Developer: The Fullbright Company
Publisher: The Fullbright Company
Plot: Kaitlin Greenbriar comes home from a trip aboard and finds her house empty. Where is everyone and what dark secrets lie in the house?
Gone Home is the kind of game that you will either love to pieces or feel totally unsatisfying when the closing credits kick in. The best way to describe it is definitely ‘Indie’.
You have to appreciate it on a certain level for what it is. The graphics and art style are really impressive, taking that comic book style that has recently become the flag for any Indie game that wants to be something a little different. The level’s layout feels very three-dimensional, featuring a massive backstory that I am sure gamers looking for something a little more thoughtful will appreciate. While exploring the house, you will find that the missing family has its secrets, ranging from secret affairs and the dark attraction of a teenage crush. The game plays on the voyeuristic style of most video games and there is something dark about uncovering each new secret of the relationships between the family. You get that experience of stumbling of something you really shouldn’t know and a game that can generate that kind of atmosphere deserves praise.
The creepiness and eerie nature of the game is also really well built up. There isn’t really a moment of OMG horror, but more of an overall atmosphere that feels unsettling. First, it begins with the flash of lightning that jolts you out of a dull period of exploring a quiet house. Then it evolves into the creaking on the floor of the house, as if you are not alone. There is never a safe moment, so the entire game has you with your hairs standing up on the back of your neck. The game builds up terror with the subtle tones. There was a rather brilliant moment where you enter a bathroom and notice blood in the bath. It looks like someone took a bloody knock to the head, while bathing – pretty much a trademark in every serial killer or home invasion story. But on closer inspection, you realise that it is just the aftermaths of an attempted hair dyeing. You leave, treated to a rather well thought out scare, but the innocent eeriness still present, the game not showing its true hand too soon. Another feature that tells us that Gone Home was made by developers that really know what they are doing.

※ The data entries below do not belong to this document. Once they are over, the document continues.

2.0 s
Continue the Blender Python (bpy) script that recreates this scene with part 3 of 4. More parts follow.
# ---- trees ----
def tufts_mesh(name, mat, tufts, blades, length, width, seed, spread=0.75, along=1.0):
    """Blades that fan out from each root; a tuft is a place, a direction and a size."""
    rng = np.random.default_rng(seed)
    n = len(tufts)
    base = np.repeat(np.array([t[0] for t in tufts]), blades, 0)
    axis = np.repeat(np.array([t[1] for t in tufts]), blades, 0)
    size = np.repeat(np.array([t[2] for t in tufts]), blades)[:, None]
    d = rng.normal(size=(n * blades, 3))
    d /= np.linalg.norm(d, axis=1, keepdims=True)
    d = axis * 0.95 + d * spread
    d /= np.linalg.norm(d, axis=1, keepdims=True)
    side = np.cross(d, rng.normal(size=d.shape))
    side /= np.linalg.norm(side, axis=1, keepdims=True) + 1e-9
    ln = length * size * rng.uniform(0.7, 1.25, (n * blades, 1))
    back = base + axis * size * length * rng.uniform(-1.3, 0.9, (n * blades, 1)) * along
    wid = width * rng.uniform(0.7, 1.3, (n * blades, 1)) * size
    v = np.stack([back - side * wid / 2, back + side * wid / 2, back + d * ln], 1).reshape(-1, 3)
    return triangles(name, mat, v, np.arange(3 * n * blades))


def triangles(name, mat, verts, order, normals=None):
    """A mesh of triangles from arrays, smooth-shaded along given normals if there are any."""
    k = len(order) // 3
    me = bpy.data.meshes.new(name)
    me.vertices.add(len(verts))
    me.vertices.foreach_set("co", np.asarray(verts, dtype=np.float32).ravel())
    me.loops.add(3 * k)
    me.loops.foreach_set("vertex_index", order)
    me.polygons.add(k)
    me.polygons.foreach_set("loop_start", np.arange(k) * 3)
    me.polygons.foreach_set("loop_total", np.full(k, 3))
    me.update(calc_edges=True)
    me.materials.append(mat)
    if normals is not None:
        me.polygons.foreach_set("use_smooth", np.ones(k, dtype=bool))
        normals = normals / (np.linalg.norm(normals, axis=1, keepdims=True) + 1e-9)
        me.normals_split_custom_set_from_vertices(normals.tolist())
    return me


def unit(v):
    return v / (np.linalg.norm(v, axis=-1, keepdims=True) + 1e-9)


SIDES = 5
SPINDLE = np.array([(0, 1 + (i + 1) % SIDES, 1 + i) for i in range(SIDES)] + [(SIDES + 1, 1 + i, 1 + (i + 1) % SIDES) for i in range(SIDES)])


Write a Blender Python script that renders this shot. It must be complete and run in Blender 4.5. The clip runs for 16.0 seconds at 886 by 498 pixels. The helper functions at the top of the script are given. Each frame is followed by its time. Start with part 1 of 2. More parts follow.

If you plan on playing ‘Gone Home’, may I suggest stop reading this review here. What follows is not exactly a spoiler, but I will reveal a piece of information that severely damages the gaming experience once learned. The entire game takes two hours or less to complete, so it will not be a wasted experience. Now, everyone spoiler-scared has left, I can reveal the factor of the game that really dampened the entire mood for me. You begin to suspect it as the game rounds into its closing beats, but there is never a big scare. ‘Gone Home’ thrives off the imagined fear. The absence of the family is logically explained, the noises in the night are just the normal sounds of a house and the supernatural presence is simply kids telling ghost stories. I agree that it is brilliant in its own way, but it also annoys the player with what could have been. ‘Gone Home’ handles build up so well that it could have created the biggest scare moment halfway through and become the horror of the year. Easily. But it prefers the Indie approach, where nothing is afoot, and ‘Gone Home’ becomes nothing more than a character study (the character study is a good one, but again – is it something we want from a ‘game’?). I appreciate what has been done here, but I cannot lie and say I wasn’t severely disappointed when the end titles flashed up.
Final Verdict: Gone Home sacrifices gaming experience for what is, admittedly, an interesting post-modern study on gaming and the mind. More interesting than good.